» **TASK DATA**
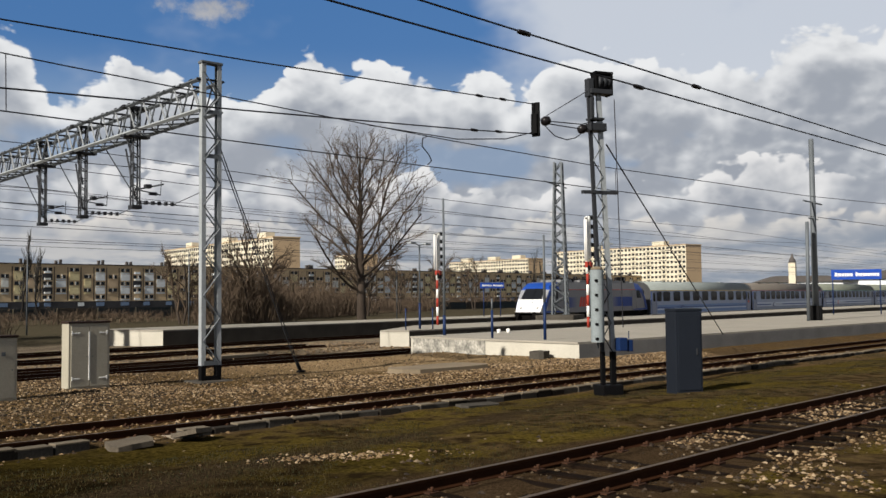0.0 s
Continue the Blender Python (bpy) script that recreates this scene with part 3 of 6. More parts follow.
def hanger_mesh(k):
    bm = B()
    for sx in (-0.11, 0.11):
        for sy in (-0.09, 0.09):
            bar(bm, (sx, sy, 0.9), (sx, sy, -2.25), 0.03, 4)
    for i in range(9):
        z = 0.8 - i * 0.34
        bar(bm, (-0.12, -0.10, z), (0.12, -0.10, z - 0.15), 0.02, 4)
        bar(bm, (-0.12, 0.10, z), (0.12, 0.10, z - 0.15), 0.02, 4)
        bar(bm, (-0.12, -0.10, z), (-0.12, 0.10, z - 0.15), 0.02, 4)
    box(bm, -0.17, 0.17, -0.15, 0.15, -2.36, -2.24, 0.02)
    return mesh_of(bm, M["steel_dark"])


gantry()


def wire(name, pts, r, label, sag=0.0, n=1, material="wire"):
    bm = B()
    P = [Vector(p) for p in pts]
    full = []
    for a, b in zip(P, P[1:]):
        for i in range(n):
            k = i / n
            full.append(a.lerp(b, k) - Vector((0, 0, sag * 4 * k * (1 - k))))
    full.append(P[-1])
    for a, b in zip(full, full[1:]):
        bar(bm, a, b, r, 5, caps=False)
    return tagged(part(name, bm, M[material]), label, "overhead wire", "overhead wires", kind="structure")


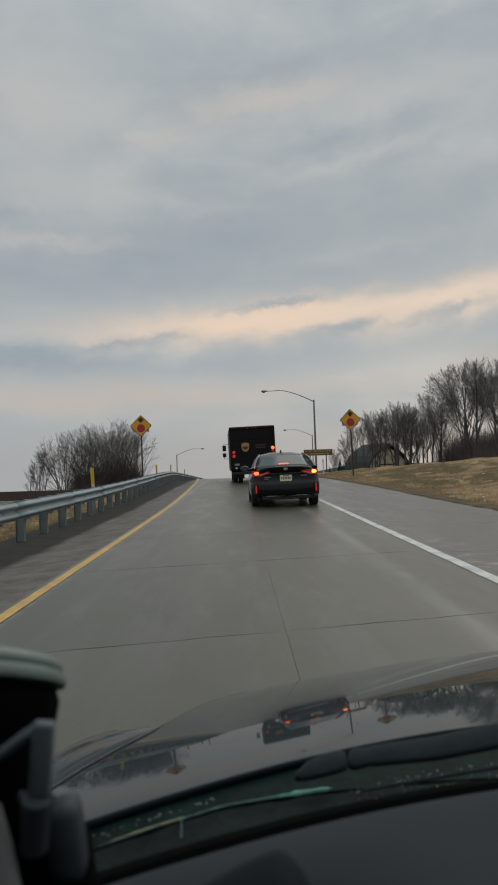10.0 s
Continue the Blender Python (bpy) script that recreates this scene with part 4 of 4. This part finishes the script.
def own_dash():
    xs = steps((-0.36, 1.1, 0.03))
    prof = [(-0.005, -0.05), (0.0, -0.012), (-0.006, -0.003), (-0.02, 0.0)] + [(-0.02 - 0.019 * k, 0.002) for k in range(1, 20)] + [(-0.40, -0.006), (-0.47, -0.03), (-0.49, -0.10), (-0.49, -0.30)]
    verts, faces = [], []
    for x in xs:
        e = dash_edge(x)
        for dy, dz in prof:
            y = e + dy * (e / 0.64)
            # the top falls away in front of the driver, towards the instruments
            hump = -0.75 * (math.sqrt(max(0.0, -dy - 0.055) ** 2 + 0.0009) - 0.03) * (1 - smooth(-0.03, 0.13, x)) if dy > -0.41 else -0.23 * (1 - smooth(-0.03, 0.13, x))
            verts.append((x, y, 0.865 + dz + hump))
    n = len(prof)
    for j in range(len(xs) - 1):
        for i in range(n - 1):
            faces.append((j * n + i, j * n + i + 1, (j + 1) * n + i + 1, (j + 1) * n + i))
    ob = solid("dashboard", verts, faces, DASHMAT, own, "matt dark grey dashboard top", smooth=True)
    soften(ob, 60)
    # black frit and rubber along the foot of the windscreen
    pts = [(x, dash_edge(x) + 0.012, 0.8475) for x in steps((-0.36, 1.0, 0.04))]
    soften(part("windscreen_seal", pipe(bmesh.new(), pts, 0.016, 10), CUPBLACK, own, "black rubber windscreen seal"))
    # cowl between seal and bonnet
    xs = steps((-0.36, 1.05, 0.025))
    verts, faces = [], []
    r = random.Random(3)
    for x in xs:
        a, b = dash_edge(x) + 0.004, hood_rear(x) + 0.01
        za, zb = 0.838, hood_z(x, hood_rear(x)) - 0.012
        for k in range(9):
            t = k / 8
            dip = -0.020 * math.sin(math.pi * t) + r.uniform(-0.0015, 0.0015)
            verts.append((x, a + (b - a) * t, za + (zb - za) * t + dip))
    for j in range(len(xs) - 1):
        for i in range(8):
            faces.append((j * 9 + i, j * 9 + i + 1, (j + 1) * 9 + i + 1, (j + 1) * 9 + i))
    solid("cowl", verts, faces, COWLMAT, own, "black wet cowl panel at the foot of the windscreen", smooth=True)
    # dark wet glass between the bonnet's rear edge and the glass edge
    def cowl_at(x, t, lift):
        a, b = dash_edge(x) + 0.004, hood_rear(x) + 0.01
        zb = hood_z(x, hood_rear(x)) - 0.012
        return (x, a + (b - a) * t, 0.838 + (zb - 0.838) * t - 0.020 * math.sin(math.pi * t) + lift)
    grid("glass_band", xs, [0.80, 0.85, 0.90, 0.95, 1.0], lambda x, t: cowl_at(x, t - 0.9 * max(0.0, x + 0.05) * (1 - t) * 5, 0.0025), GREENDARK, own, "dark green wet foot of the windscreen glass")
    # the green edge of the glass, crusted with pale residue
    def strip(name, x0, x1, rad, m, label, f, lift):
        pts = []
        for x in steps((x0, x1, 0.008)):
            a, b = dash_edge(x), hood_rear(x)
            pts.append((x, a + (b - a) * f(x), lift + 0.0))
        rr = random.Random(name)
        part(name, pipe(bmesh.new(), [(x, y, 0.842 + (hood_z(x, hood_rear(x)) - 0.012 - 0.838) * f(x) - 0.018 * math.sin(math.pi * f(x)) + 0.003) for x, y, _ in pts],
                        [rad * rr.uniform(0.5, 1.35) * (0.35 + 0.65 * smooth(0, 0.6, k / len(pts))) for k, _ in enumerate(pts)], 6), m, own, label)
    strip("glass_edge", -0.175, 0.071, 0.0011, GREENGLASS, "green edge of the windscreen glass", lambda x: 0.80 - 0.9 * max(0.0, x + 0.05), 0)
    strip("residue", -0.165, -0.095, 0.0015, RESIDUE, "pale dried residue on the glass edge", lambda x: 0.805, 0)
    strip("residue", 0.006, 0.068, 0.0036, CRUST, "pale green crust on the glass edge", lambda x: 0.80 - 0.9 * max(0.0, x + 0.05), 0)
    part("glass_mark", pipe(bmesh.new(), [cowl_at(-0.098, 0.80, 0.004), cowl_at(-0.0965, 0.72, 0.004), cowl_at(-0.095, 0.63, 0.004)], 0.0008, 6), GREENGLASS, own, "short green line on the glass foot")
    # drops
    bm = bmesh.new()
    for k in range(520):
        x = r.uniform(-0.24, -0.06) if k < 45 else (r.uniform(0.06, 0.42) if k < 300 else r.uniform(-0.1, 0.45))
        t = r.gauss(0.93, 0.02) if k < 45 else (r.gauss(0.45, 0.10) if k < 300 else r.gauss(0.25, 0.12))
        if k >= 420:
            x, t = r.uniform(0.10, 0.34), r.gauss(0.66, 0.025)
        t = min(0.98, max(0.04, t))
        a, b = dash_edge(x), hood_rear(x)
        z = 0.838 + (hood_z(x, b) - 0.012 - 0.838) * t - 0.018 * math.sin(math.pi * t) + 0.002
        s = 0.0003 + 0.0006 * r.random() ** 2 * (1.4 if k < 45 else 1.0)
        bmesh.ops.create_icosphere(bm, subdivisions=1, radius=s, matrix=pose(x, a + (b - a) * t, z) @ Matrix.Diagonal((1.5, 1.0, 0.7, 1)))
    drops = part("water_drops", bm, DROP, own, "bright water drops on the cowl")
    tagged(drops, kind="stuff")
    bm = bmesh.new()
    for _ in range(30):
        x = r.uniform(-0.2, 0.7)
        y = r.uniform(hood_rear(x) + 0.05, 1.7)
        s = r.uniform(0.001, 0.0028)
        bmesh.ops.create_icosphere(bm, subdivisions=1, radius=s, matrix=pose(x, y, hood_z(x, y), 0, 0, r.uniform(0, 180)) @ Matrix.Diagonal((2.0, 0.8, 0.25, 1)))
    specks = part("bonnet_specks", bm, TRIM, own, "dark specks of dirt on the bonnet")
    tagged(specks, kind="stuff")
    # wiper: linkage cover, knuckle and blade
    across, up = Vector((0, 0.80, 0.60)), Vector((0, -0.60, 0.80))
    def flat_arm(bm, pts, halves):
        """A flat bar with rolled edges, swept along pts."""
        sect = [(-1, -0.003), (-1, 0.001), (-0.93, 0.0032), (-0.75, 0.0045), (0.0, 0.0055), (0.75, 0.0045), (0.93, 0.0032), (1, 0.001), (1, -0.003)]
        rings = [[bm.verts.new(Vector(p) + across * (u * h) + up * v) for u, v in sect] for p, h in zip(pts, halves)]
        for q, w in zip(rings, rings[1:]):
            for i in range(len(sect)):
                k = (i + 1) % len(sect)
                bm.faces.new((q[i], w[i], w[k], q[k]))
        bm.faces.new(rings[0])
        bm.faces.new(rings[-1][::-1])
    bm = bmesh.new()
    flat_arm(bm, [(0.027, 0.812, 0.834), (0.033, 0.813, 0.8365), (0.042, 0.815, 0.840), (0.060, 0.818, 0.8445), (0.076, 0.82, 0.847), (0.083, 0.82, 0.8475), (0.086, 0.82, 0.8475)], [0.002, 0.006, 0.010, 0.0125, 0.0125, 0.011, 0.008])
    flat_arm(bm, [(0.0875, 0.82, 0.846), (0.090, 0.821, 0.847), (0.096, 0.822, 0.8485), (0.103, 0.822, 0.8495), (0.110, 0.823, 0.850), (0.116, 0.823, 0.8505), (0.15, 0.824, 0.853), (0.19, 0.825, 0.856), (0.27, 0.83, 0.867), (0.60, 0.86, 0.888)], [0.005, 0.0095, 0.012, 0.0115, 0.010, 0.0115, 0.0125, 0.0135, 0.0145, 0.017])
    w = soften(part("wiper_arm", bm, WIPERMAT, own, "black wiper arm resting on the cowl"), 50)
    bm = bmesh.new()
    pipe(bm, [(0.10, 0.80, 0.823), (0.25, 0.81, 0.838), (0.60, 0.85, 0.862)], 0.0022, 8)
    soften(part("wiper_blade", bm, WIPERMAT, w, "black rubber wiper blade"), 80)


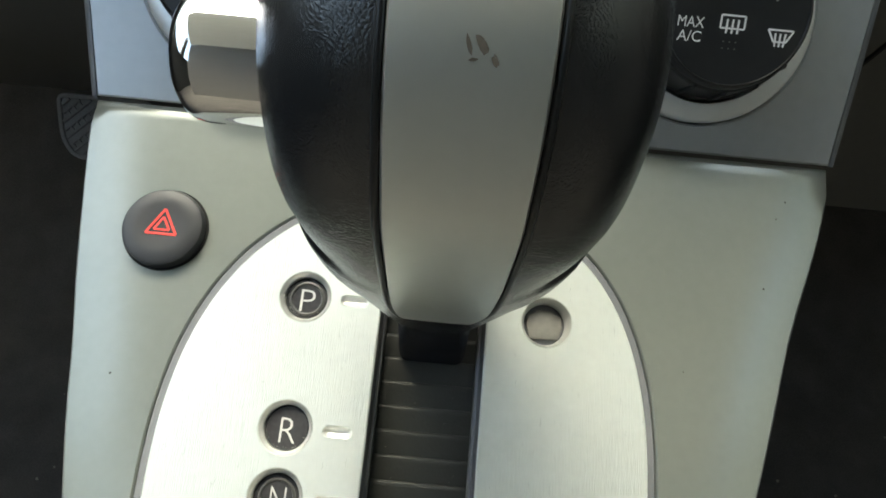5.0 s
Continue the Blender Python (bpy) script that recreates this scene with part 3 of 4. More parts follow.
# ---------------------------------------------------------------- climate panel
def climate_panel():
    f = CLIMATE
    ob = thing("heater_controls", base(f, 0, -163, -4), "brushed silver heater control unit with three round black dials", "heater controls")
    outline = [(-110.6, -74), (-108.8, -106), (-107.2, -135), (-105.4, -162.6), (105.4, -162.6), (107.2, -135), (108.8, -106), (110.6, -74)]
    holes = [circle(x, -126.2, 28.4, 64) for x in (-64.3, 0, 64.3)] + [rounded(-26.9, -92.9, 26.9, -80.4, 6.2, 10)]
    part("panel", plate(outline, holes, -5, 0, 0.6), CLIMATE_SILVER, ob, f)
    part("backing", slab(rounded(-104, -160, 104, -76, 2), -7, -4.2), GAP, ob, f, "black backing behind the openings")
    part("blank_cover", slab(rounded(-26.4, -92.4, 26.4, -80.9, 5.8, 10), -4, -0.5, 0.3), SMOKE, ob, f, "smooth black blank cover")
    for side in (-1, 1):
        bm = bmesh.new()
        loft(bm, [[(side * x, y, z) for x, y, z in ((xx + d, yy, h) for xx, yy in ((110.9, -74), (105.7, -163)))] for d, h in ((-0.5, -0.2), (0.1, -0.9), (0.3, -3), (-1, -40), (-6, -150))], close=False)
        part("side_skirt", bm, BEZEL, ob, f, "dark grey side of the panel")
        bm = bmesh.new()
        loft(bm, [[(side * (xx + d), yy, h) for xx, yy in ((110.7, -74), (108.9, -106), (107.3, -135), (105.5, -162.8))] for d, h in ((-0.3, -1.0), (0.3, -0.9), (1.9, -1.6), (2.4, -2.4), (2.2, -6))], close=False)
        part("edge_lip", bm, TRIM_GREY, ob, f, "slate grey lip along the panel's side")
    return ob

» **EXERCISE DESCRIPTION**
Out of the material above, gather each line where "Continue" appears.

» **THE ANSWER**
Continue the Blender Python (bpy) script that recreates this scene with part 3 of 6. More parts follow.
Continue the Blender Python (bpy) script that recreates this scene with part 4 of 4. This part finishes the script.
Continue the Blender Python (bpy) script that recreates this scene with part 3 of 4. More parts follow.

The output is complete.